- GOAL
Keep pictures out. Copy exactly the lines from the one containing "Recreate this place" to the one containing "scene.render.fps = FPS", endpoints included.

- INPUT ROWS
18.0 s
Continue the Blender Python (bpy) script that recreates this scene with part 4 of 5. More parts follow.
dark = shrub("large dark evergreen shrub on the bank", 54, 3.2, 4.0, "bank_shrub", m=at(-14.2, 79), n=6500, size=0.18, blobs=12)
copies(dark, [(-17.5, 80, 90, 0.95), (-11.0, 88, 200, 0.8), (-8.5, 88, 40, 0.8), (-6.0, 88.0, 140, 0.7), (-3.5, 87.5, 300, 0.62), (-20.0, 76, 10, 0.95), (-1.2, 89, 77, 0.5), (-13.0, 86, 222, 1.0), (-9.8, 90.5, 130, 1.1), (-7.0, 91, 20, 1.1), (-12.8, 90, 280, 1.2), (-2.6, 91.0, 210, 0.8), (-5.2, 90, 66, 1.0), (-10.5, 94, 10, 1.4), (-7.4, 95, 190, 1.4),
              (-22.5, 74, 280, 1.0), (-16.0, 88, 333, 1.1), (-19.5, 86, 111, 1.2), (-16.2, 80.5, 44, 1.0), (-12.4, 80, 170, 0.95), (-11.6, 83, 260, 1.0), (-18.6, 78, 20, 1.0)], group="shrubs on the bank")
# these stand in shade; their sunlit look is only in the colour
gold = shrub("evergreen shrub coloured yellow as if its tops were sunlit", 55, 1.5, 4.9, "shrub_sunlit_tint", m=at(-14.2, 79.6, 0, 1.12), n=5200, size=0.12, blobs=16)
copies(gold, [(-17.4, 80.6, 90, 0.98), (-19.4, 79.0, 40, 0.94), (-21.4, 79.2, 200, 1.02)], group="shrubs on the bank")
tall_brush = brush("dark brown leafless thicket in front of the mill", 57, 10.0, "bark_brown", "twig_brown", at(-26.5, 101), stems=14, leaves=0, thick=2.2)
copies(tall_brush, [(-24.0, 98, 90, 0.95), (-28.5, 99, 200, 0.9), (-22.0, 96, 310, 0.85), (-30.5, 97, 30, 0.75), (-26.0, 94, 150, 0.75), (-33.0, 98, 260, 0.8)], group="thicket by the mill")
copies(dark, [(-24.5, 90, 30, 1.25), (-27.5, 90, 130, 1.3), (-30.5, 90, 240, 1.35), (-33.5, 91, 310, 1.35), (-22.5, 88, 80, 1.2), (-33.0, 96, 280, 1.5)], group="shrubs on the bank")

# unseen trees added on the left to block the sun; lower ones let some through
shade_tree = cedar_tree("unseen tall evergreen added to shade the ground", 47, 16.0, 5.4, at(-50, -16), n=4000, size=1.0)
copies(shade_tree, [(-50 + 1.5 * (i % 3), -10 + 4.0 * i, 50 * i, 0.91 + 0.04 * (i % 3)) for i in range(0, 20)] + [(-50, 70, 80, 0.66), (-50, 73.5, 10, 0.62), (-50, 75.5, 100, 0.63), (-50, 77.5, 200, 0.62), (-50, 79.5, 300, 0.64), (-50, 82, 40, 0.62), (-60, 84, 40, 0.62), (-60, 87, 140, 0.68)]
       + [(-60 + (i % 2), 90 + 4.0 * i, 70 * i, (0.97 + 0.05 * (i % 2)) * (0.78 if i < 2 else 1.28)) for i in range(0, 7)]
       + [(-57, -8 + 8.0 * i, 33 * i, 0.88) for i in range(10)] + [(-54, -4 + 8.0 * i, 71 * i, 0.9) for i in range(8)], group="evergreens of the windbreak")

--

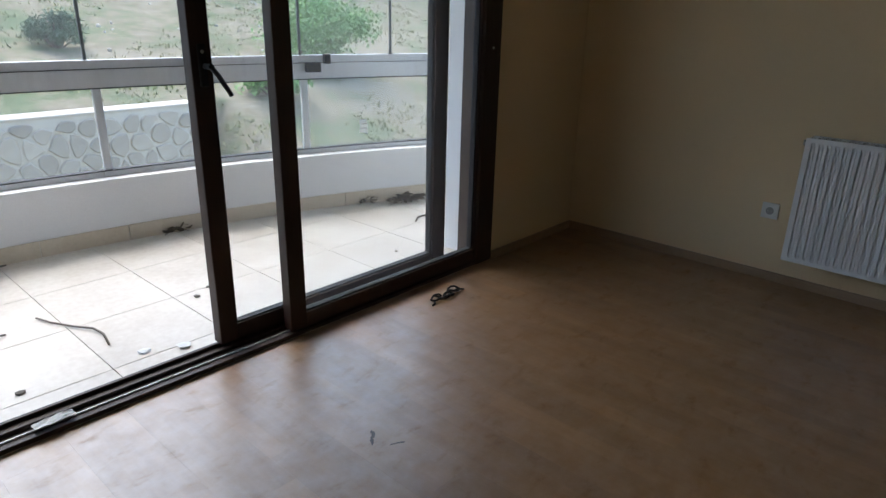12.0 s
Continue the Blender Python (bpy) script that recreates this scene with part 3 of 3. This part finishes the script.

==

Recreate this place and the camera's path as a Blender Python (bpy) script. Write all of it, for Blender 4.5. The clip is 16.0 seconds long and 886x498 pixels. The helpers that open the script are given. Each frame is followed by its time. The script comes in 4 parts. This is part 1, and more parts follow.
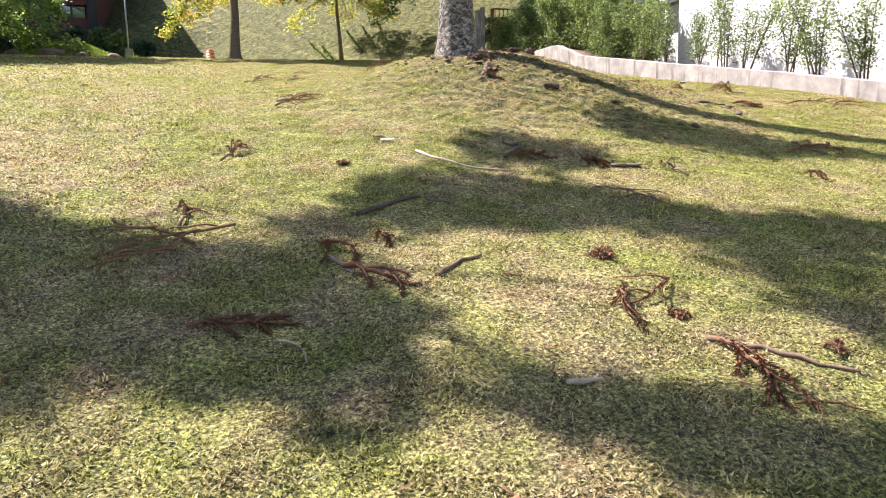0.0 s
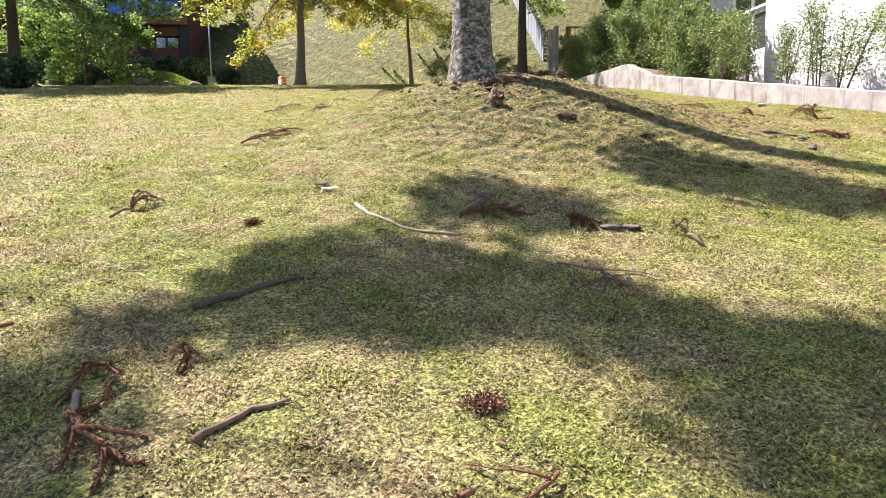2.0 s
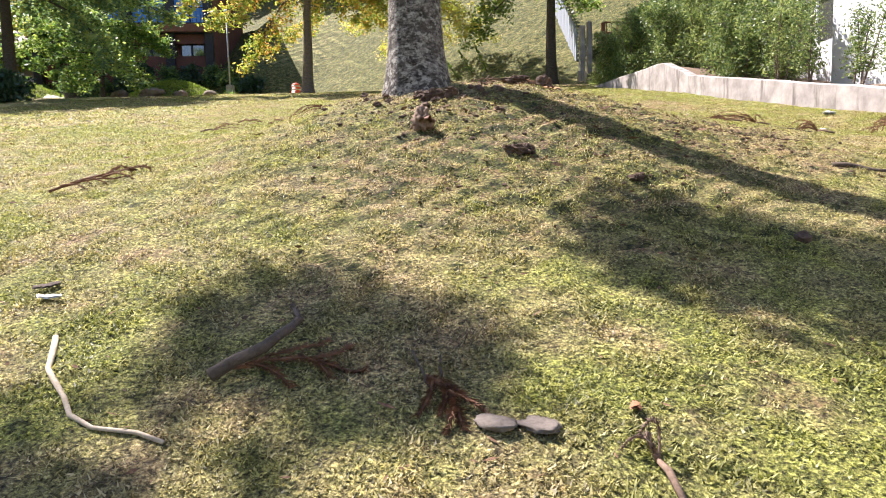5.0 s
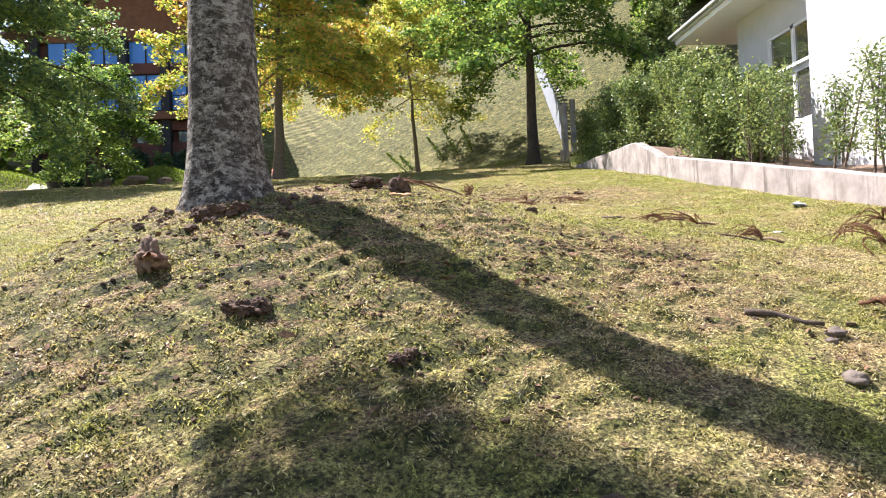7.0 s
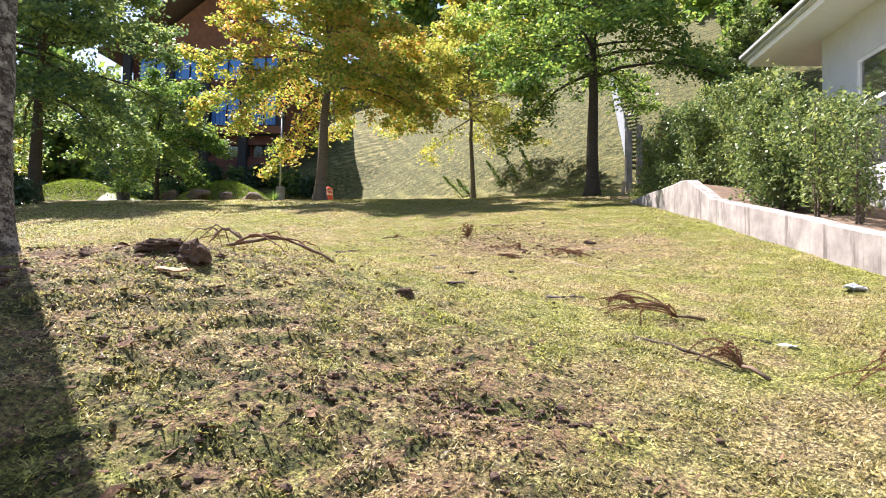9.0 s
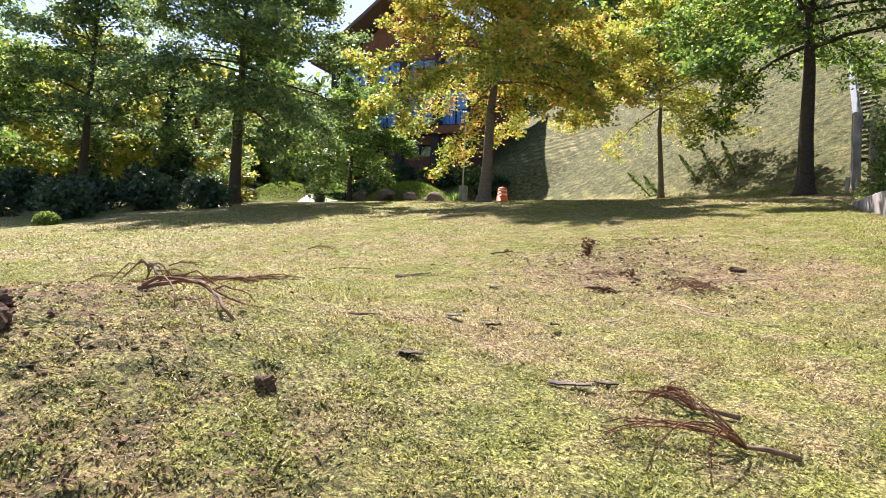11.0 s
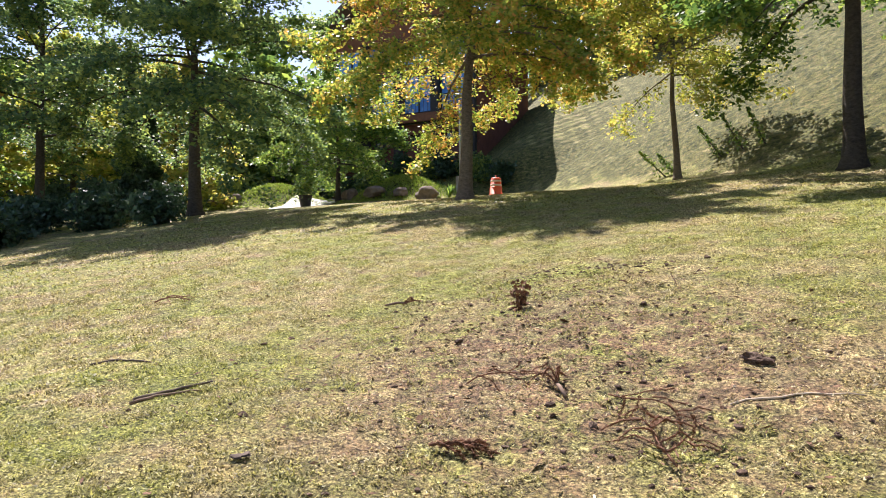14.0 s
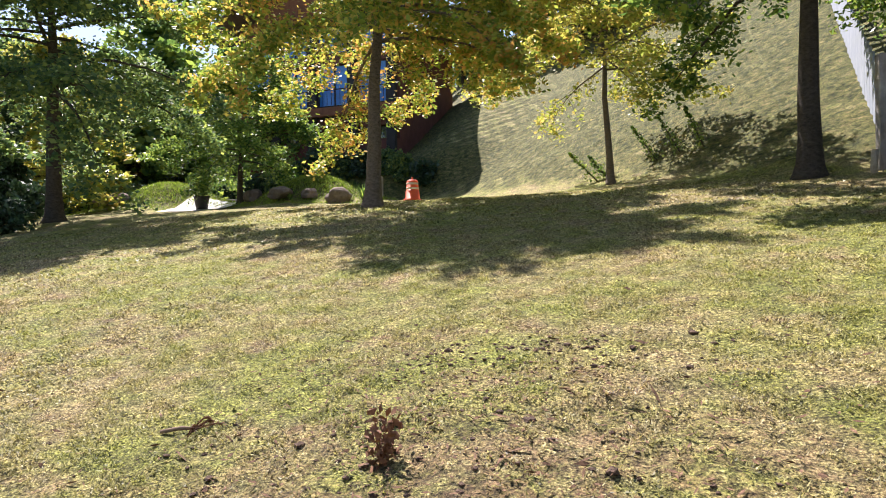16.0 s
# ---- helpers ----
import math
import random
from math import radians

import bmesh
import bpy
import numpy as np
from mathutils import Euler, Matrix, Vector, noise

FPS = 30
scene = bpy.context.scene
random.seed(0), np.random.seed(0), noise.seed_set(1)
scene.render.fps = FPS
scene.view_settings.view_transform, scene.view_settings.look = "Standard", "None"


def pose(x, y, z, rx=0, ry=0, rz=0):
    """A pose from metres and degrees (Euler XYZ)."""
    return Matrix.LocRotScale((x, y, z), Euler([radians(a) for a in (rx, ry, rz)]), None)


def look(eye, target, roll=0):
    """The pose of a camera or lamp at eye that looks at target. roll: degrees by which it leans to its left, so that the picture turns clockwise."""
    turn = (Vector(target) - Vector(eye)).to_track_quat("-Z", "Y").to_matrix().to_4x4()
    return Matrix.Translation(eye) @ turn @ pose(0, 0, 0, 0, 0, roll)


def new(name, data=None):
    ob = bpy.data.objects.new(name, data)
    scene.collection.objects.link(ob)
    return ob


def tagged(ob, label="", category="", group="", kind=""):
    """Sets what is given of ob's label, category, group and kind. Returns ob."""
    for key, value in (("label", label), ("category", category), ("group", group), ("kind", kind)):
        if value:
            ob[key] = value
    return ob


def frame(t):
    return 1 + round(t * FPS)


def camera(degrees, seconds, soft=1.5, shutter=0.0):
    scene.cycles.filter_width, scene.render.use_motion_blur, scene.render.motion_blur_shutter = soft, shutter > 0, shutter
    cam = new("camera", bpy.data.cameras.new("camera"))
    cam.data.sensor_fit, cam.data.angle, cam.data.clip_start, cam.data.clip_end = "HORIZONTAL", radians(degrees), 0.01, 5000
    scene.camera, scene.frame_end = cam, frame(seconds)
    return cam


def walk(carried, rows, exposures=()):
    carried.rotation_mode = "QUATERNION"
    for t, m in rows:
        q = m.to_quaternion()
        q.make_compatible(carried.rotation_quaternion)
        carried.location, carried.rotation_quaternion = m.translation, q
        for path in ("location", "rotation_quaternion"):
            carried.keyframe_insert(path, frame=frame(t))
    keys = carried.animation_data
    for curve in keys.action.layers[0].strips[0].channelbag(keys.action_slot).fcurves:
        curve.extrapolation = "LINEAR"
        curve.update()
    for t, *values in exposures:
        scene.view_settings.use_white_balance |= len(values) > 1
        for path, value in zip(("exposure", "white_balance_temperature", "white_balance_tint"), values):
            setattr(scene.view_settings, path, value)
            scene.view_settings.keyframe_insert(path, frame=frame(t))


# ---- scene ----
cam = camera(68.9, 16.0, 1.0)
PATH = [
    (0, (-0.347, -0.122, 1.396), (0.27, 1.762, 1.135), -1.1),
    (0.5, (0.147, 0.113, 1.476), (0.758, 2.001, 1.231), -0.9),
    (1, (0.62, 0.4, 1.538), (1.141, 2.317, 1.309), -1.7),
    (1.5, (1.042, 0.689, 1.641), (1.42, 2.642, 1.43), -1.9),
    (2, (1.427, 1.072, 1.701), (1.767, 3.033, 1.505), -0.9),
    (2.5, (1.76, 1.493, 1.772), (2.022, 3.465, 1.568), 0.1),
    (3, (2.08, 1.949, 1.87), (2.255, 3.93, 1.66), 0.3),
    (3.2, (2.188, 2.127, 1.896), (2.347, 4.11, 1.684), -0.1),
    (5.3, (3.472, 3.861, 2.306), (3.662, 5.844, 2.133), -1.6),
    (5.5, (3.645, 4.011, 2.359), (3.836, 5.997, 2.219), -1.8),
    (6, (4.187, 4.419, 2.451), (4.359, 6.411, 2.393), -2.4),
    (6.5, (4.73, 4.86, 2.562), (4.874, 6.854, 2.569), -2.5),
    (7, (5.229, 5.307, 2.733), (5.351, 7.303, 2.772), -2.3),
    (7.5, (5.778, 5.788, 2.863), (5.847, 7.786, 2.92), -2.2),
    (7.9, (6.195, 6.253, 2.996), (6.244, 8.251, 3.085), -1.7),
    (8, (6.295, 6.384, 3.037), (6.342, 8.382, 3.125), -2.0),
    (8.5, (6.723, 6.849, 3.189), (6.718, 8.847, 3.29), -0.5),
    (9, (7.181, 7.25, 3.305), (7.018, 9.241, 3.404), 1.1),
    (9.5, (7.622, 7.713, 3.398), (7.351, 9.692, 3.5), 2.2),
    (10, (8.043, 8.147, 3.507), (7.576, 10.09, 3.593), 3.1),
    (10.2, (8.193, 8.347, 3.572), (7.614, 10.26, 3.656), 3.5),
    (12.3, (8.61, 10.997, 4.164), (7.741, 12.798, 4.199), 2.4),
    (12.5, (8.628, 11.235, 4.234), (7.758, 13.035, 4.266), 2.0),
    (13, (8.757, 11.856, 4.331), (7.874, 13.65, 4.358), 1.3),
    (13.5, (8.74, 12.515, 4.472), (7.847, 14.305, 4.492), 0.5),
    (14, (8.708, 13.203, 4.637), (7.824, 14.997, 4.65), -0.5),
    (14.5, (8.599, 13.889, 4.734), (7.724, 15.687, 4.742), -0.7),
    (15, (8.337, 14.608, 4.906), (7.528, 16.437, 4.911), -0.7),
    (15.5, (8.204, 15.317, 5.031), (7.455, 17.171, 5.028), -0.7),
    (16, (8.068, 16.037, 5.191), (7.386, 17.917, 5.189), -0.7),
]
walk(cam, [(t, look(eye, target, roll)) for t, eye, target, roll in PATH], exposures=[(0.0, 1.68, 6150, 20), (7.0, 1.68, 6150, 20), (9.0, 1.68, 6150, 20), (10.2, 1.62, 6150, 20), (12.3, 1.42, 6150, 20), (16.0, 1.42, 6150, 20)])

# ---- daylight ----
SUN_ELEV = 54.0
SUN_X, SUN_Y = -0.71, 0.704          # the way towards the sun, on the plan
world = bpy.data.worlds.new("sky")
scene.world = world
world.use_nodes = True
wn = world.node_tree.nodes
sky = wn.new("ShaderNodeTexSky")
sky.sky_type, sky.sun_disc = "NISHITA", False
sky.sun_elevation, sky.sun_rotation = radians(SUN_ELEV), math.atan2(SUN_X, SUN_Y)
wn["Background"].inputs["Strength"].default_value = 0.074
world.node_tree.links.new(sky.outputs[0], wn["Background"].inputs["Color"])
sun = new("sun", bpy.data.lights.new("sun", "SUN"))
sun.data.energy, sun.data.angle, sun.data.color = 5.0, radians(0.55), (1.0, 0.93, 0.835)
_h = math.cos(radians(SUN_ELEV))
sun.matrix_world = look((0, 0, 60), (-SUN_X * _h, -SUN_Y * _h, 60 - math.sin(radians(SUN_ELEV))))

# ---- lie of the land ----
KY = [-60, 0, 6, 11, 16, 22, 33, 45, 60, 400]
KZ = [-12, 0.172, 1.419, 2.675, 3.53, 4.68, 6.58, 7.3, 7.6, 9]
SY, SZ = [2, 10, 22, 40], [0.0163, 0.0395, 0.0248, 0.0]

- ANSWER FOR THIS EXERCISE
Recreate this place and the camera's path as a Blender Python (bpy) script. Write all of it, for Blender 4.5. The clip is 16.0 seconds long and 886x498 pixels. The helpers that open the script are given. Each frame is followed by its time. The script comes in 4 parts. This is part 1, and more parts follow.
0.0 s
2.0 s
5.0 s
7.0 s
9.0 s
11.0 s
14.0 s
16.0 s
# ---- helpers ----
import math
import random
from math import radians

import bmesh
import bpy
import numpy as np
from mathutils import Euler, Matrix, Vector, noise

FPS = 30
scene = bpy.context.scene
random.seed(0), np.random.seed(0), noise.seed_set(1)
scene.render.fps = FPS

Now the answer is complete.